Open edeutsch opened 12 months ago

edeutsch commented 12 months ago

The following ARAX result: https://arax.ncats.io/devED/api/arax/v1.4/response/dc05d73c-e55f-421c-b6d6-2aa417397537 is producing the following edge from KG2:

...
          "object": "MESH:D004852",
          "predicate": "biolink:subclass_of",
          "qualifiers": null,
          "sources": [
            {
              "resource_id": "infores:chebi; infores:genepio; infores:go-plus",
              "resource_role": "primary_knowledge_source",
              "source_record_urls": null,
              "upstream_resource_ids": null
            },
            {
              "resource_id": "infores:rtx-kg2",
              "resource_role": "aggregator_knowledge_source",
              "source_record_urls": null,
              "upstream_resource_ids": [
                "infores:chebi; infores:genepio; infores:go-plus"
              ]
            },
            {
              "resource_id": "infores:arax",
              "resource_role": "aggregator_knowledge_source",
              "source_record_urls": null,
              "upstream_resource_ids": [
                "infores:rtx-kg2"
              ]
            }
          ],
          "subject": "PUBCHEM.COMPOUND:446987"
        },

The validator is unhappy because resource_id is not a CURIE. Making it a string that is 3 CURIEs separated by "; " is creative, but not what the designers intended and not what the validator accepts.

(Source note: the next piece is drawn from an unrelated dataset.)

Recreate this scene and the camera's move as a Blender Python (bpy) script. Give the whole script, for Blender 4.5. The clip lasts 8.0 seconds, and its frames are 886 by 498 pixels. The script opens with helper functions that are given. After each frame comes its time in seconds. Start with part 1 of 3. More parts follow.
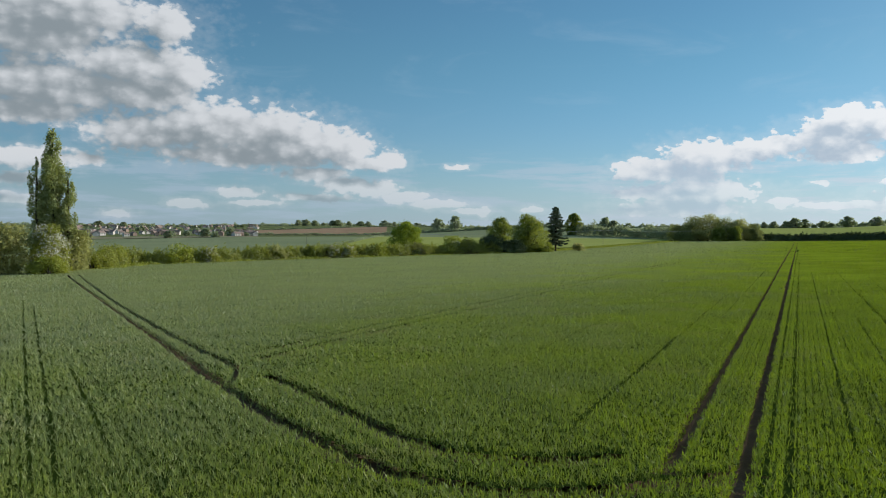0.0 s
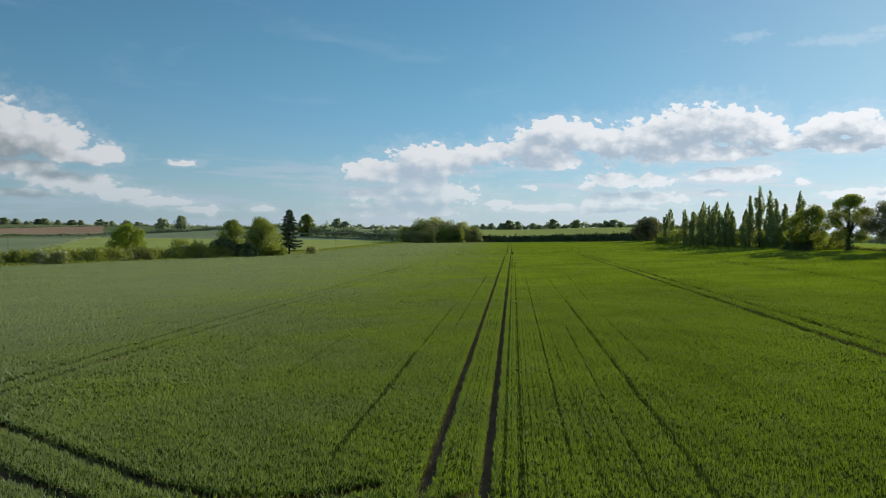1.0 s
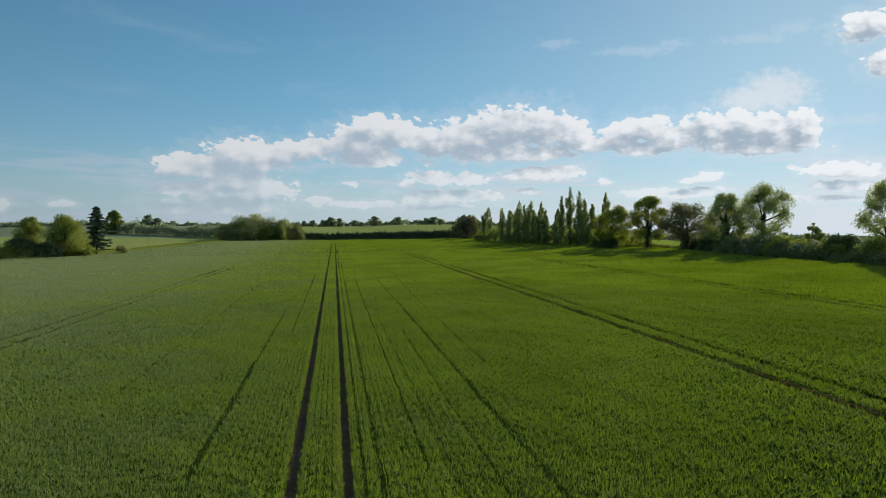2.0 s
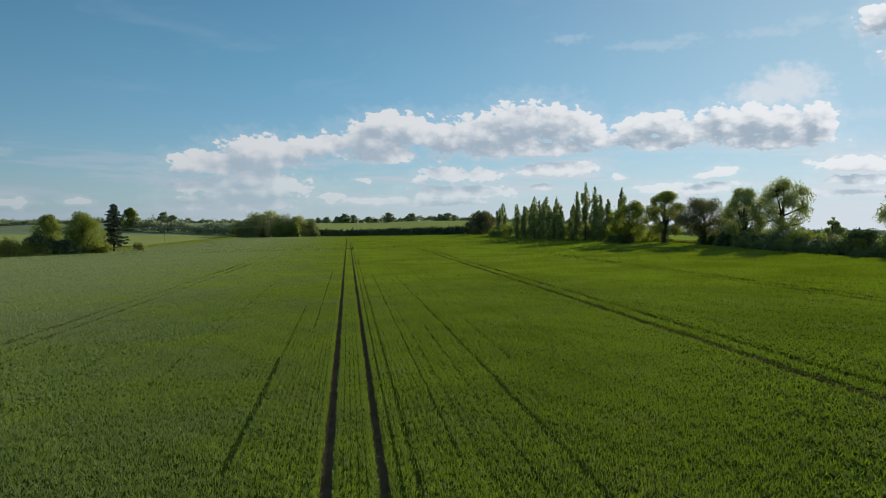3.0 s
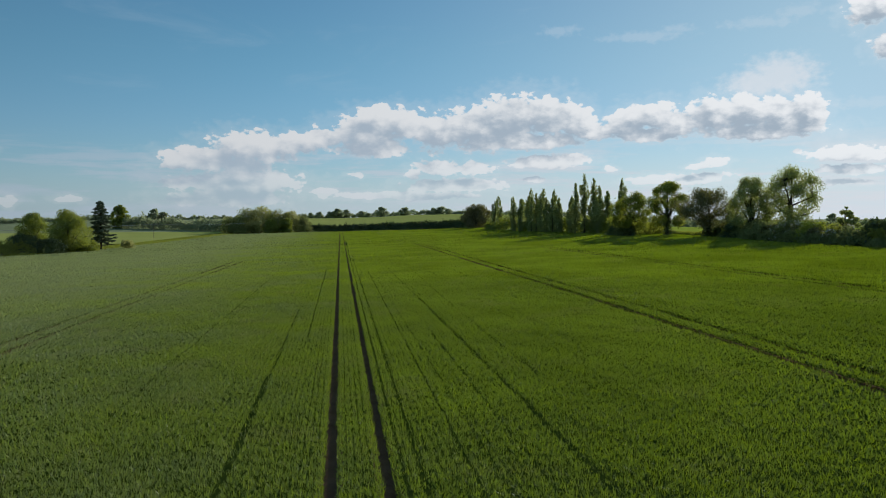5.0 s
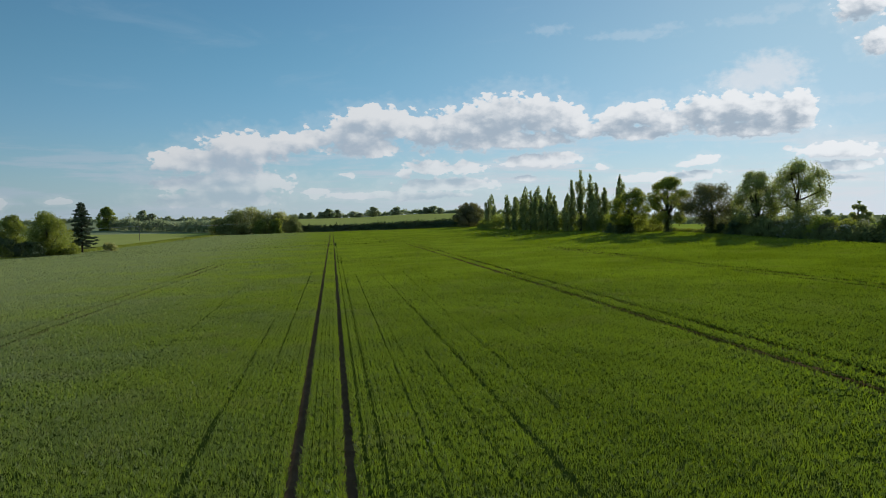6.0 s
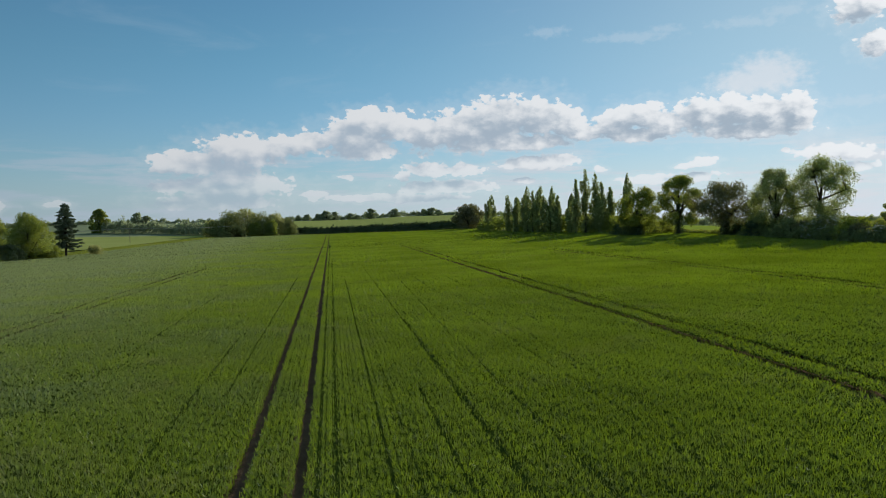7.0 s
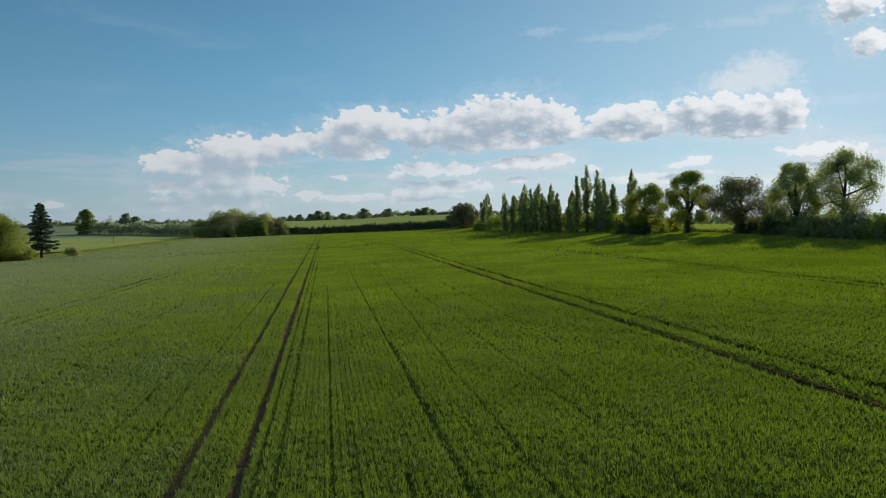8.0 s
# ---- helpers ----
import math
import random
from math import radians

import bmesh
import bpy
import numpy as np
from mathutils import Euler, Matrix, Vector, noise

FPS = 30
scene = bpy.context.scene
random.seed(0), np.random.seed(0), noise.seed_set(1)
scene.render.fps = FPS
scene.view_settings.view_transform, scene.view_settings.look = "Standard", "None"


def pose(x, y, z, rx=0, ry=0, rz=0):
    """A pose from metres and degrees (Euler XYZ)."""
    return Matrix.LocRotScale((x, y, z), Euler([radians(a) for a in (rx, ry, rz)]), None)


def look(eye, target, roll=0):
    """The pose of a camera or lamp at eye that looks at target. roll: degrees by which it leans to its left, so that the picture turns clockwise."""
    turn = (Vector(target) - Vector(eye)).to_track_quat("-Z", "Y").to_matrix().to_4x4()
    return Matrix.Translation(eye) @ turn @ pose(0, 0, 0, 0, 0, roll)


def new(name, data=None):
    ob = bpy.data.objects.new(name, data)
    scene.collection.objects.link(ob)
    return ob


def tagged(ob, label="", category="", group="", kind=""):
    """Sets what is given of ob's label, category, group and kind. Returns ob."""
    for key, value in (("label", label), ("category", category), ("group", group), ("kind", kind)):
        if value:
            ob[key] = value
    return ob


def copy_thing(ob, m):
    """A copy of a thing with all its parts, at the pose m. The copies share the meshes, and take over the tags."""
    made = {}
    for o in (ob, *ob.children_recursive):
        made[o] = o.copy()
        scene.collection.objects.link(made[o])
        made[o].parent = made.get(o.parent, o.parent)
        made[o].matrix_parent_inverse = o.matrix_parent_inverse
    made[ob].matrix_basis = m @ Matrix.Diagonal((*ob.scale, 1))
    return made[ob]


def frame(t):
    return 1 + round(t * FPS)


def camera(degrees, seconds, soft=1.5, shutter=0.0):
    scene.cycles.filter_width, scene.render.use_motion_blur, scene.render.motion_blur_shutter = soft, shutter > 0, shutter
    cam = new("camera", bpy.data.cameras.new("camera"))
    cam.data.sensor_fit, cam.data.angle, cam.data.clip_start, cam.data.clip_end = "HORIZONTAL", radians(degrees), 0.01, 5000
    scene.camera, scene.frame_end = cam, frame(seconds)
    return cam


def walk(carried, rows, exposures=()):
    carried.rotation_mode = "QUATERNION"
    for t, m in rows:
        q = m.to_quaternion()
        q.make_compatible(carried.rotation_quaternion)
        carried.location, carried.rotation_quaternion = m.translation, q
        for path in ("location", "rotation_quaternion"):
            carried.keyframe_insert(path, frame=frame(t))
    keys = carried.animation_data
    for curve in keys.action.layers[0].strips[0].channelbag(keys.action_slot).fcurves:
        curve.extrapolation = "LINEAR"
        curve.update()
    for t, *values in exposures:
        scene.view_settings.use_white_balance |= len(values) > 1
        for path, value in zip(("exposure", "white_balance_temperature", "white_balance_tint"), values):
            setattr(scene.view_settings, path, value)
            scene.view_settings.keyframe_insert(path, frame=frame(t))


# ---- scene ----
# camera and its walk
cam = camera(58.0, 8.0, soft=0.9)
PATH = [
    (0, (2.09, 0.02, 6.37), (-1.988, 9.152, 6.123), 0.52),
    (0.1, (2.07, -0.18, 6.57), (-1.598, 9.126, 6.335), 0.57),
    (0.2, (2.05, -0.37, 6.78), (-1.324, 9.038, 6.548), 0.61),
    (0.3, (2.03, -0.57, 6.99), (-1.064, 8.935, 6.760), 0.66),
    (0.4, (2.01, -0.77, 7.20), (-0.816, 8.819, 6.972), 0.70),
    (0.5, (1.99, -0.97, 7.41), (-0.590, 8.689, 7.184), 0.75),
    (0.6, (1.91, -1.07, 7.49), (-0.349, 8.666, 7.258), 0.74),
    (0.7, (1.83, -1.18, 7.56), (-0.110, 8.632, 7.332), 0.73),
    (0.8, (1.75, -1.28, 7.63), (0.139, 8.589, 7.406), 0.72),
    (0.9, (1.68, -1.38, 7.70), (0.434, 8.540, 7.479), 0.71),
    (1, (1.60, -1.48, 7.77), (0.727, 8.478, 7.553), 0.70),
    (1.1, (1.46, -1.56, 7.87), (0.967, 8.427, 7.660), 0.70),
    (1.2, (1.31, -1.64, 7.98), (1.153, 8.360, 7.767), 0.71),
    (1.3, (1.16, -1.71, 8.08), (1.382, 8.283, 7.874), 0.71),
    (1.4, (1.02, -1.79, 8.18), (1.751, 8.181, 7.981), 0.72),
    (1.5, (0.87, -1.87, 8.29), (2.121, 8.053, 8.087), 0.72),
    (1.6, (0.77, -1.90, 8.31), (2.353, 7.977, 8.107), 0.71),
    (1.7, (0.68, -1.92, 8.34), (2.278, 7.945, 8.127), 0.70),
    (1.8, (0.58, -1.95, 8.37), (2.127, 7.925, 8.147), 0.69),
    (1.9, (0.48, -1.98, 8.39), (1.936, 7.910, 8.166), 0.68),
    (2, (0.38, -2.01, 8.42), (1.731, 7.896, 8.186), 0.66),
    (2.1, (0.29, -2.01, 8.42), (1.522, 7.911, 8.181), 0.64),
    (2.2, (0.20, -2.01, 8.42), (1.346, 7.922, 8.176), 0.62),
    (3.3, (-0.39, -1.38, 8.34), (0.806, 8.546, 8.041), 0.40),
    (3.5, (-0.49, -1.04, 8.34), (0.713, 8.886, 8.031), 0.36),
    (4, (-0.69, 0.25, 8.37), (0.661, 10.153, 8.035), 0.18),
    (4.5, (-0.70, 2.24, 8.42), (0.595, 12.151, 8.061), -0.01),
    (4.7, (-0.67, 3.29, 8.42), (0.587, 13.206, 8.060), -0.10),
    (6, (0.45, 13.52, 8.24), (1.818, 23.424, 7.871), -0.68),
    (6.5, (1.05, 18.80, 7.94), (2.397, 28.704, 7.595), -0.71),
    (7, (1.93, 24.81, 7.94), (3.315, 34.703, 7.599), -0.75),
    (7.5, (2.58, 30.78, 8.14), (3.997, 40.672, 7.783), -0.91),
    (8, (3.53, 37.31, 7.77), (4.988, 47.199, 7.425), -0.93),
]
walk(cam, [(t, look(eye, target, roll)) for t, eye, target, roll in PATH], [(0.0, -0.24, 6000.0, 9.0), (2.0, -0.44, 6000.0, 9.0), (4.0, -0.51, 6000.0, 9.0), (8.0, -0.48, 6000.0, 9.0)])

# ---- world, sun, exposure ----
SUN_AZ, SUN_EL = 34.5, 17.2
SKY_STRENGTH = 0.088
sun = new("sun", bpy.data.lights.new("sun", "SUN"))
sun.data.energy, sun.data.angle, sun.data.color = 5.0, radians(0.53), (1.0, 0.93, 0.82)
_sx, _sy, _sz = (math.sin(radians(SUN_AZ)) * math.cos(radians(SUN_EL)), math.cos(radians(SUN_AZ)) * math.cos(radians(SUN_EL)), math.sin(radians(SUN_EL)))
sun.matrix_basis = look((_sx * 100, _sy * 100, _sz * 100), (0, 0, 0))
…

What's the story here? And what's the solution?

ecwood commented 12 months ago

Here's this from KG2.8.3c (kg2canonicalized.rtx.ai): image

The edges in question are:

CHEBI:28915---rdfs:subClassOf---None---None---None---CHEBI:32955---OBO:chebi.owl
CHEBI:28915---rdfs:subClassOf---None---None---None---CHEBI:32955---OBO:go/extensions/go-plus.owl
CHEBI:28915---rdfs:subClassOf---None---None---None---CHEBI:32955---OBO:genepio.owl
ecwood commented 12 months ago

In KG2.8.0c (kg2canonicalized2.rtx.ai), this was an issue: image

{
  "predicate": "biolink:subclass_of",
  "primary_knowledge_source": "infores:chebi; infores:genepio; infores:go-plus",
  "publications_info": "{}",
  "kg2_ids": [
    "CHEBI:28915---rdfs:subClassOf---None---None---None---CHEBI:32955---OBO:chebi.owl"
  ],
  "subject": "PUBCHEM.COMPOUND:446987",
  "id": "9271251",
  "object": "MESH:D004852"
}

It seems like this will be fixed when KG2.8.3 is rolled out to production.

ecwood commented 12 months ago

I'm marking this for verification, so that we can remember to check this query when KG2.8.3 is rolled out shortly.